En 2020, alors qu’Alexeï Navalny est empoissonné en Sibérie par une substance de "type Novitchok", un agent innervant, elle parvient à l'évacuer de Russie, l'emmener en Allemagne, "alors qu'il se trouvait dans le coma, aux mains de médecins locaux qui refusaient de le laisser partir", relate l’AFP (Agence-France Presse). Cinq mois plus tard, le couple prend l’avion pour rentrer à Moscou. Arrivé à l’aéroport, les deux sont séparés au contrôle des passeports. Après une brève accolade avec son épouse, Alexeï Navalny est arrêté par les autorités russes.
Des rassemblements réprimés
Depuis la mort de l’opposant russe, plusieurs manifestations et des hommages ont eu lieu en Europe. Entre l'annonce de son décès et samedi 17 février au soir, 401 personnes auraient été arrêtées par le régime russe, d’après le bilan de l'ONG spécialisée OVD-Info, cité par France Info. Josep Borrell, chef de la politique étrangère de l'Union Européenne, a par ailleurs annoncé sur Twitter que la femme endeuillée sera accueillie au Conseil des affaires étrangères ce lundi 19 février. "Les ministres de l'UE enverront un message fort de soutien aux combattants de la liberté en Russie et honoreront la mémoire d'Alexeï Navalny", a-t-il ajouté.
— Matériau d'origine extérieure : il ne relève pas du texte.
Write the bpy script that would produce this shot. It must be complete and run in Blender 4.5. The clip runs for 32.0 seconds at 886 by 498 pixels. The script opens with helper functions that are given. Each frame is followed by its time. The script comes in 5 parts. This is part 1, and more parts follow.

Le ministre italien des Affaires étrangères Antonio Tajani écrit, dans un communiqué, que les déclarations de la femme allaient "aider tous les Européens à mieux comprendre quel type de système violent nous devons affronter et contenir en Ukraine". Et poursuit : "Cela nous fait ressentir la menace qui pèse sur les citoyens russes et toutes les régions de notre Europe, un continent où la violence, la brutalité et la guerre ont été rétablies d'une manière honteuse et irresponsable."